I'm new to the colored pencil game and the learning curve has been steep! I have always admired the photo realism that a few monstrously talented artists can achieve. I wanted to retain my painterly affection for smooshing colors together (very technical term) and using tones one wouldn't think of for people or animals, but I needed to understand how the heck those masters achieved textural perfection.
Naturally I turned to YouTube.
In case you're curious, I've linked a few of my favorites here:
Each of the specific videos I've linked covers different styles, materials, and preferences. I had no idea how many options are out there before browsing videos.
Paper is Everything
In my years of oil painting, I learned that you can get by with less expensive materials, particularly brushes and canvas. Synthetic brushes can last some time with the proper care, and achieving detail and textures isn't very inhibited by a more economical choice. Paper for colored pencils is an entirely different game.
Left to Right: Stonehenge paper with 11 yo Berner subject, sketch paper with Berner puppy, Strathmore toned paper featuring Kevin
The key to finding the right paper involves a lot of trial and error and is greatly up to personal preference. Some artists swear by Stonehenge, but the texture doesn't work for me. It's similar to watercolor and I find that I'm not good at wearing down the tooth (texture that grabs pigment). Pastelmat gives a very luxuriant texture, but some of the detail is sacrificed in exchange for a blended look.
I've landed on toned paper with a smooth finish for now. It's far from the most expensive option, but I love the way colors pop and the way textures play on the page. Unfortunately, because of the lack of tooth, color will smear and smudge, so I take extra care during the shipment process.
Colored Pencil Brands Do Matter
Paper is important but not necessarily expensive. Pencils on the other hand... I'm finding you get what you pay for. Right now I'm loyal to Faber-Castell Polychromos. I've tried discount brands and not so discount brands, and I'm in love with the pigment and texture I can get with Polychromos.

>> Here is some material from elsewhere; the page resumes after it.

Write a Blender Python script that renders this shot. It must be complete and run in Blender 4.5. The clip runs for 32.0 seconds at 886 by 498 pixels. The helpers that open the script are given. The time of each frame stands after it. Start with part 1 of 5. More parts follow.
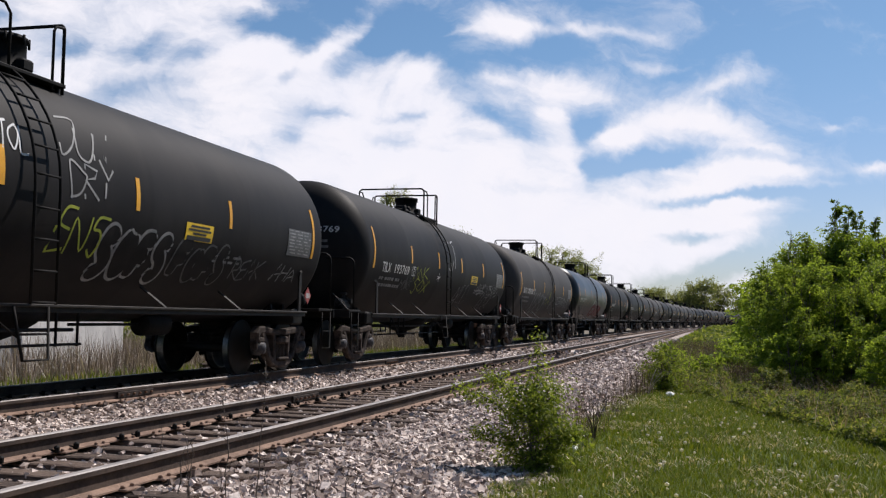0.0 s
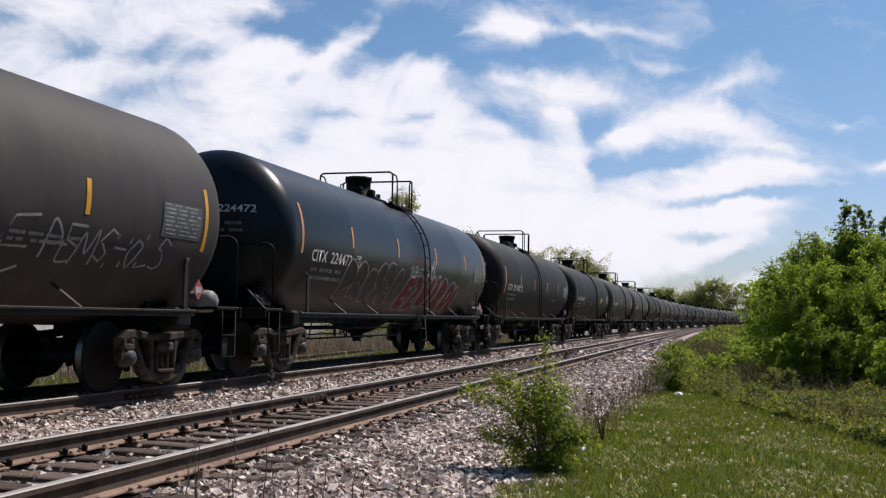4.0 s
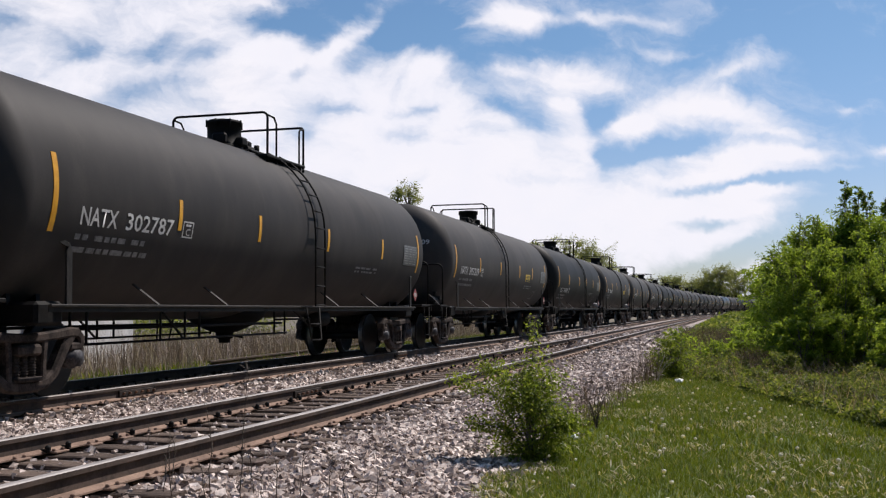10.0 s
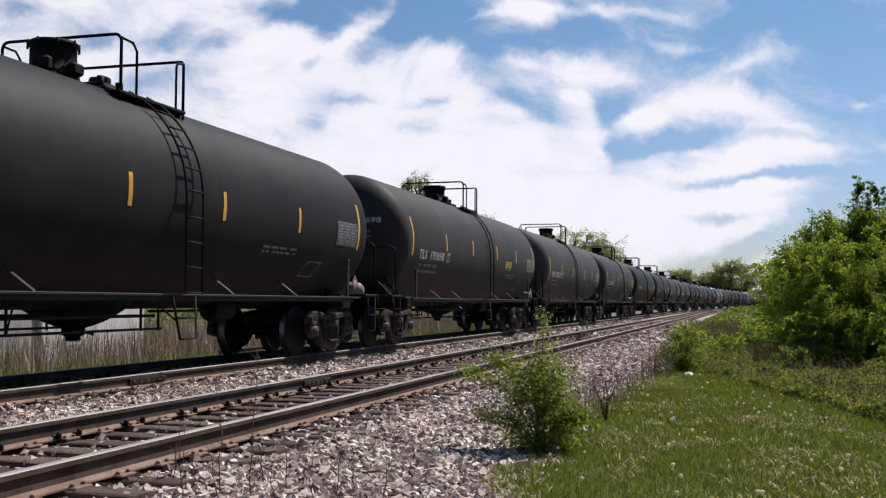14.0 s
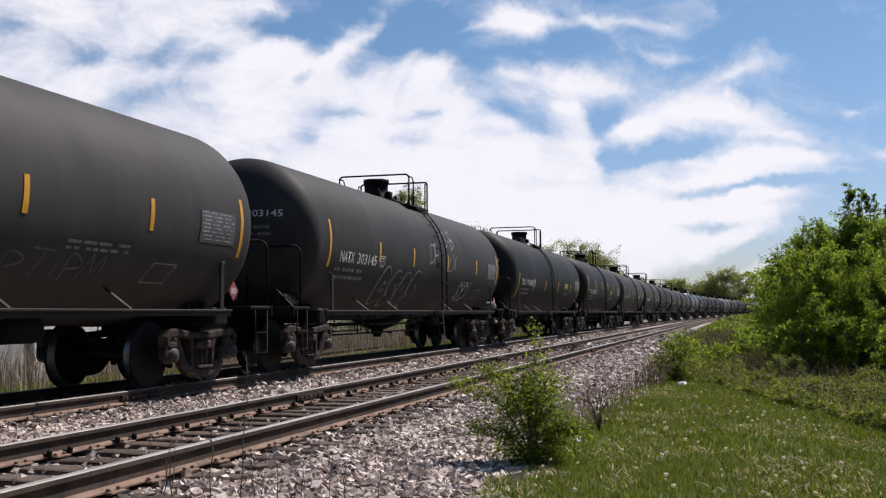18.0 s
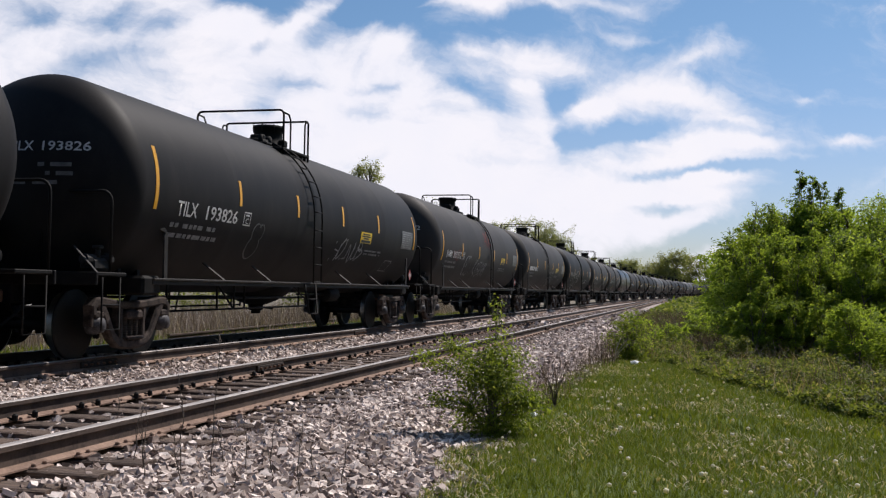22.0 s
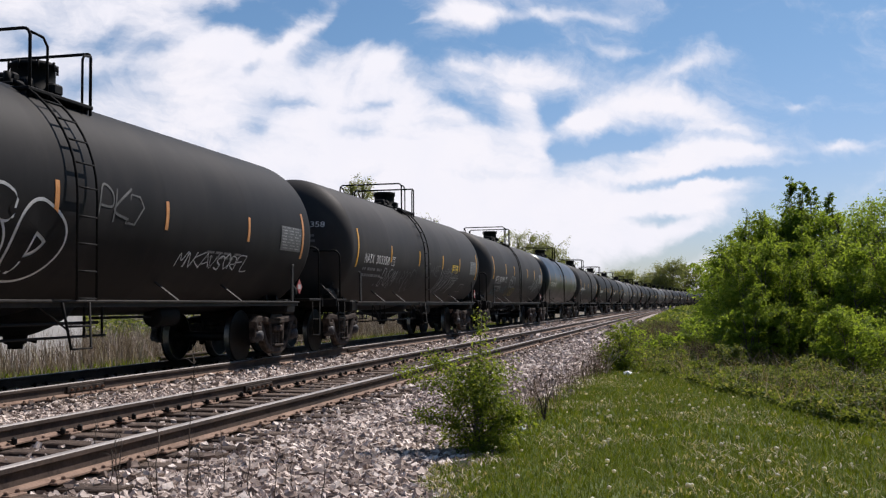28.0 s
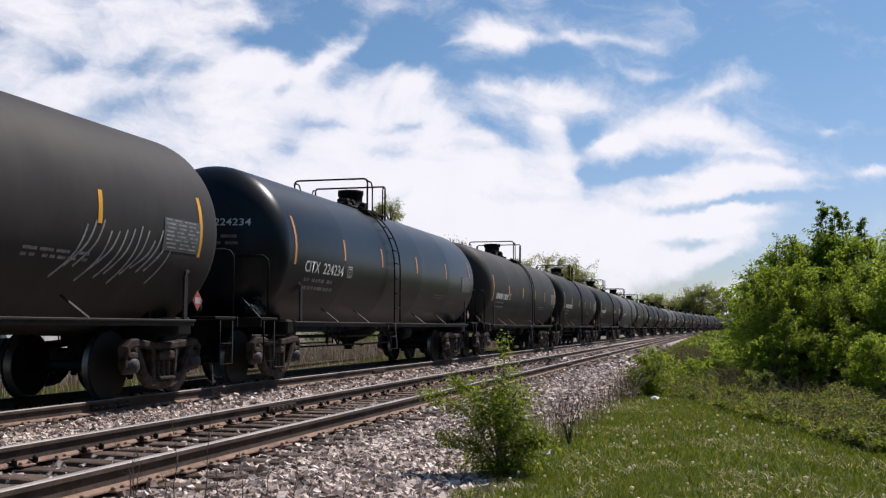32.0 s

The key to texture and pigment layering is an ultra sharp pencil. See the first video I linked above for excellent pointers.
It's not that the drawing of "Champ" is bad. In fact, I rather like the wilder colors. However, the amount of detail I've found possible with the Polychromos on smooth paper is amazing. For example, the little bumps and texture on Kevin's nose are fascinating. I genuinely thought I was having some hand-eye coordination issues during my first several rounds with colored pencil, but changing the pencil brand was life altering.
I even texted my mom. Seriously. The change was amazing.
Because having a sharp tipped pencil is so critical in this form of art, I recommend putting some thought into a pencil sharpener. I've found that even the best brands last through only 15-20 portraits, so bulk or auto repeat ordering makes sense here.
Derwent or Faber-Castell erasers are best so far.
Lastly, I really like my Faber-Castell 60 color tin. I burn through some colors much faster than others, and simply order those in bulk online and then place them in the tin when I'm ready. My dog, Kevin, enjoys walking on my stuff and I don't enjoy busted color fragments in my pencils. The tin helps!